Читать «Перевод русского. Дневник фройлян Мюллер – фрау Иванов» онлайн - страница 34

Карин ван Моурик

Из глубины шкафа на меня посмотрели три разные вешалки. Огромный холодильник «Сибирь» призывно грохотал и содрогался, – но у меня не было ни водки, ни закуски, и не нужны мне были его сибирские просторы.

Со мною он обходился ласково и почтительно, приборы мои рассматривал с горящими глазами и всему радовался, особенно тому, что я немка, и задавал много вопросов. Я же с жадностью смотрела на его круглую голову в блестящих очках, на его жесты, на фолианты и словари, на всевозможные фигурки кошек, которые присутствовали повсюду… Профессор напоминал мне всех тех прекрасных ученых, чудаков, совершающих важнейшие открытия в науке, у которых взор сияет безумной, неутомимой страстью к познанию, а улыбка их – совершенно детская…

Я пыталась уловить, отчего мне так хорошо, отчего это ощущение радости, покоя и добра, и понимала, что причиной тому – эта огромная голова и искры, сыплющиеся из-под очков.

Я еще не знала тогда, что он играет на нескольких музыкальных инструментах, владеет пятью языками, пишет книги по медицине и сочиняет стихи…

В клинике мне рассказали, что свой рабочий день профессор начинает в три часа утра – обходит больных. В пору своей врачебной практики в реанимации он заметил, что срочные вызовы к больным из-за резкого ухудшения их состояния происходят от четырех до пяти утра!

Мне вспомнился час, когда уже уснули совы и еще не проснулись жаворонки… Вот кто не дремлет в эту пору! Смерть и тот, кто готов вступить с нею в поединок: он, профессор из Петрозаводска. Помешав ей, он идет в свой кабинет, в предрассветных сумерках писать поэму, а потом спешит на лекции к студентам, и снова – к больным, а там – к роялю или скрипке, к книгам и новейшим медицинским журналам, к семье и друзьям…

А в три часа (ночи ли, утра) он белым ангелом полетит по коридорам своей больницы. И смерть, заслышав мягкий шорох его крыльев, шарахнется прочь. Улизнет из палаты через скрипучую форточку и станет не различимой в февральском мраке.
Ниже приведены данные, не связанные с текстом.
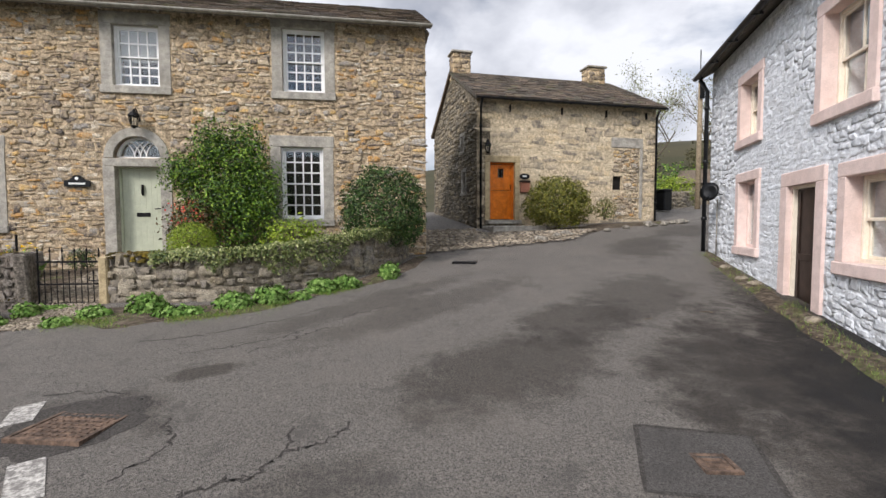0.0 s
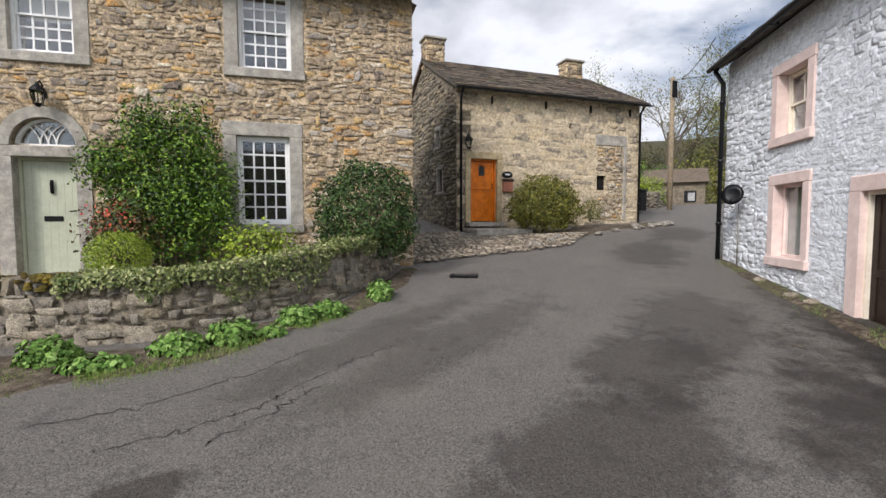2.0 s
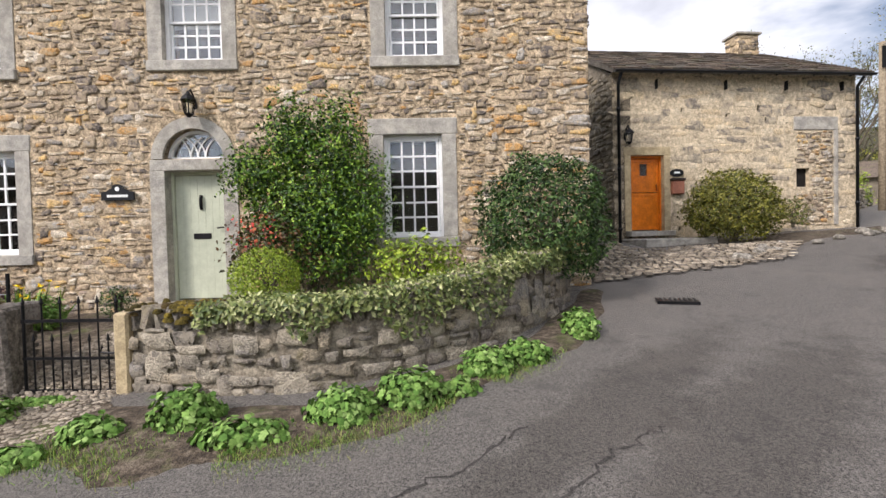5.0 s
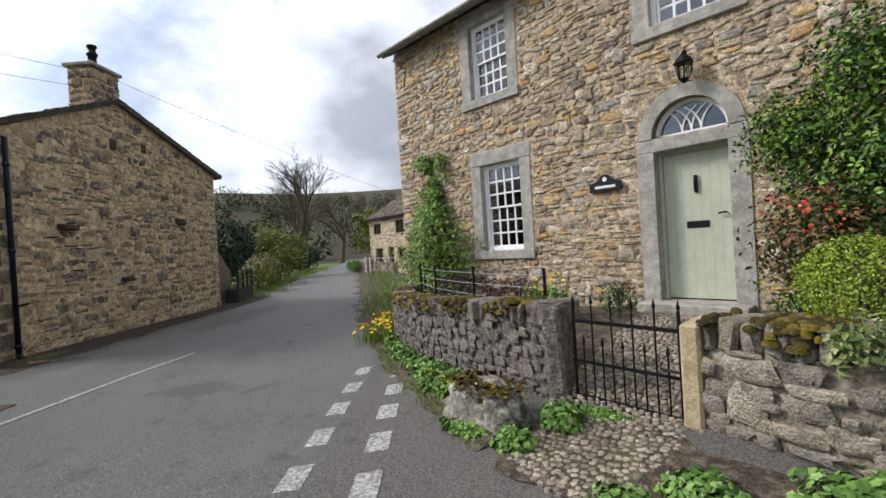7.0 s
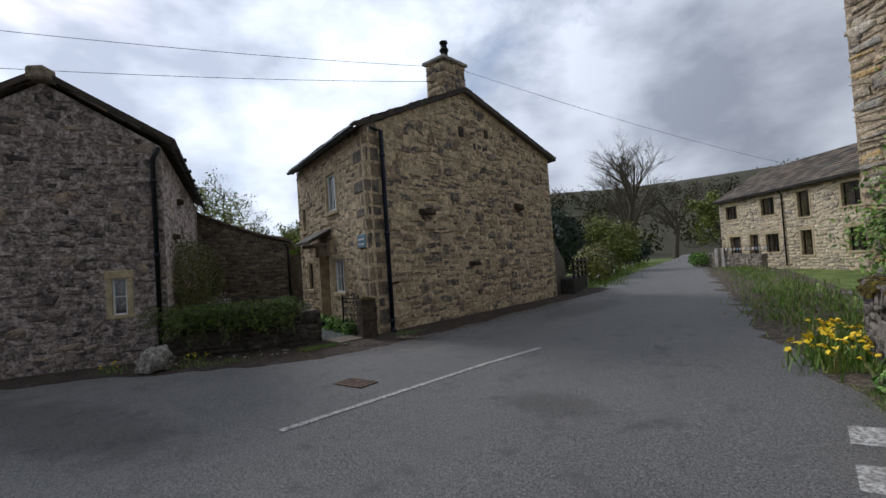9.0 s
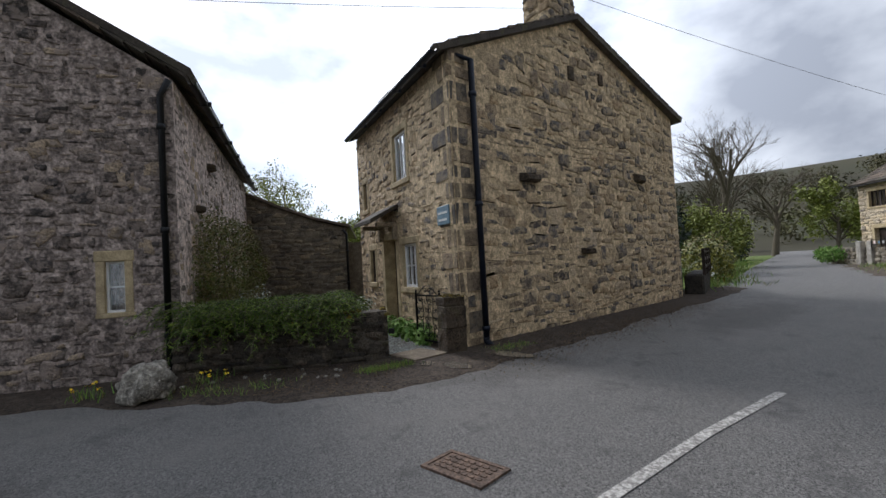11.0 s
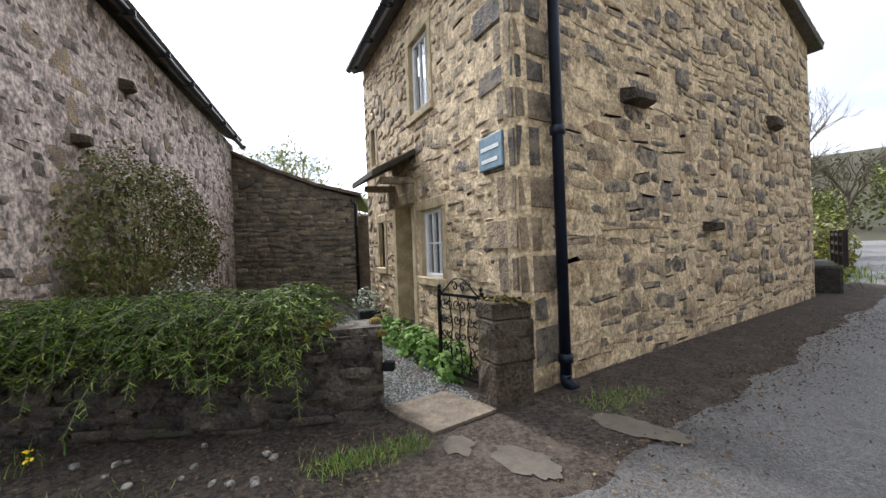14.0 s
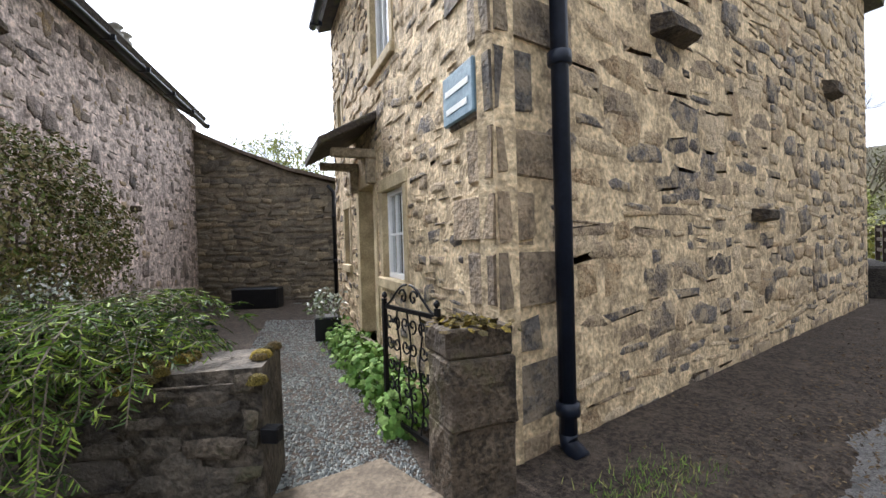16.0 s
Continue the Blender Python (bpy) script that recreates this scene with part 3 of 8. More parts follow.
def put_stones(wall, stones, material, rng, proud=0.02, singles=0, near=None, path=None):
    """Stones on a wall's face: those in the near stretch are pieces of their own, the rest is one joined part.
    path: maps the run along the wall to a plan place and turn, for curved walls."""
    order = sorted(stones, key=near) if near else list(stones)
    singles_list, rest = order[:singles], order[singles:]
    variants = stone_variants(material)
    for s, z, w, h in singles_list:
        ob = new("stone", variants[rng.randrange(len(variants))])
        ob.parent = wall
        d = proud * rng.uniform(0.5, 1.6)
        flip = -1 if rng.random() < 0.5 else 1
        if path:
            x, y, a = path(s)
            ob.matrix_local = pose(x, y, z, 0, rng.uniform(-2, 2), math.degrees(a)) @ Matrix.Diagonal((w, d, h, 1))
        else:
            ob.matrix_local = pose(s, 0, z, 0, rng.gauss(0, 3.5), 0) @ Matrix.Diagonal((w, d, h, 1))
    if rest:
        V, F = [], []
        for s, z, w, h in rest:
            vs, fs = stone_points(rng, w, h, proud * rng.uniform(0.5, 1.6), rough=outline_rough(material))
            tilt = rng.gauss(0, 0.1)
            o = len(V)
            if path:
                x, y, a = path(s)
                ca, sa = math.cos(a), math.sin(a)
                V += [(x + px * ca - py * sa, y + px * sa + py * ca, z + pz + tilt * px) for px, py, pz in vs]
            else:
                V += [(s + px, py, z + pz + tilt * px) for px, py, pz in vs]
            F += [tuple(o + i for i in f) for f in fs]
        raw_mesh("rubble_stones", V, F, material, wall, smooth=True, kind="stuff")


def wall_core(name, m, length, z0, z1, thick, openings, material, label, top=None, cut=0):
    """A wall with thickness, its openings cut through it; an optional roofline on top. Front face in its y = 0 plane."""
    cs = sorted({0.0, length, *[o[0] for o in openings], *[o[2] for o in openings]} | ({length * k / cut for k in range(cut + 1)} if cut else set()))
    cz = sorted({z0, z1, *[o[1] for o in openings], *[o[3] for o in openings]})
    bm = bmesh.new()
    grid = {}

    def v(i, j, k):
        key = (i, j, k)
        if key not in grid:
            z = cz[j]
            if top and j == len(cz) - 1:
                z = top(cs[i])
            grid[key] = bm.verts.new((cs[i], thick * k, z))
        return grid[key]

    def solid(i, j):
        if not (0 <= i < len(cs) - 1 and 0 <= j < len(cz) - 1):
            return False
        s, z = 0.5 * (cs[i] + cs[i + 1]), 0.5 * (cz[j] + cz[j + 1])
        return not any(o[0] < s < o[2] and o[1] < z < o[3] for o in openings)

    for i in range(len(cs) - 1):
        for j in range(len(cz) - 1):
            if not solid(i, j):
                continue
            bm.faces.new((v(i, j, 0), v(i + 1, j, 0), v(i + 1, j + 1, 0), v(i, j + 1, 0)))
            bm.faces.new((v(i, j, 1), v(i, j + 1, 1), v(i + 1, j + 1, 1), v(i + 1, j, 1)))
            if not solid(i - 1, j):
                bm.faces.new((v(i, j, 0), v(i, j + 1, 0), v(i, j + 1, 1), v(i, j, 1)))
            if not solid(i + 1, j):
                bm.faces.new((v(i + 1, j, 0), v(i + 1, j, 1), v(i + 1, j + 1, 1), v(i + 1, j + 1, 0)))
            if not solid(i, j - 1):
                bm.faces.new((v(i, j, 0), v(i, j, 1), v(i + 1, j, 1), v(i + 1, j, 0)))
            if not solid(i, j + 1):
                bm.faces.new((v(i, j + 1, 0), v(i + 1, j + 1, 0), v(i + 1, j + 1, 1), v(i, j + 1, 1)))
    return thing(name, m, label, "wall", kind="structure", bm=bm, material=material)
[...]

Почтовая карточка военнопленного

Знаю, что такое – коснуться старых писем, потертой пачки, перевязанной крест-накрест веревочкой или завернутой в пожелтевшую газету, датированную годом, в котором тебя и на свете не было… Сначала ты пробегаешь глазами письмо за письмом (поздравительные открытки со стандартным текстом отбрасываются в сторону – потом!), не вчитываясь, а ускоряясь, нетерпеливо убирая листочек обратно в конверт (не помять, не порвать!) и жадно открывая следующий… будто ищешь доказательств или подтверждений.

Потом сидишь над разбросанными конвертами в отупении и усталости, со смешанным чувством неловкости за вторжение в приватную переписку и гордости за допуск к архивам. Потом уже вернешься и рассмотришь пристальней, но не сразу, а сразу – это вихрь нетерпения и любопытства.

После смерти мамы я захватила старую обувную коробку из простого картона, в которой мама хранила документы и письма времен фашистской Германии – тех времен, о которых в нашей семье почти не разговаривали. Мама эту коробку, впрочем, не прятала и под ключиком не держала – коробка стояла скромно в хозяйственном шкафу. Никто ее не трогал (скажем так, я не решилась бы на это, а брат и сестра особо не интересовались старыми письмами). Вот и теперь я не торопилась исследовать ее нутро. Все смотрела на нее. Все тянула время.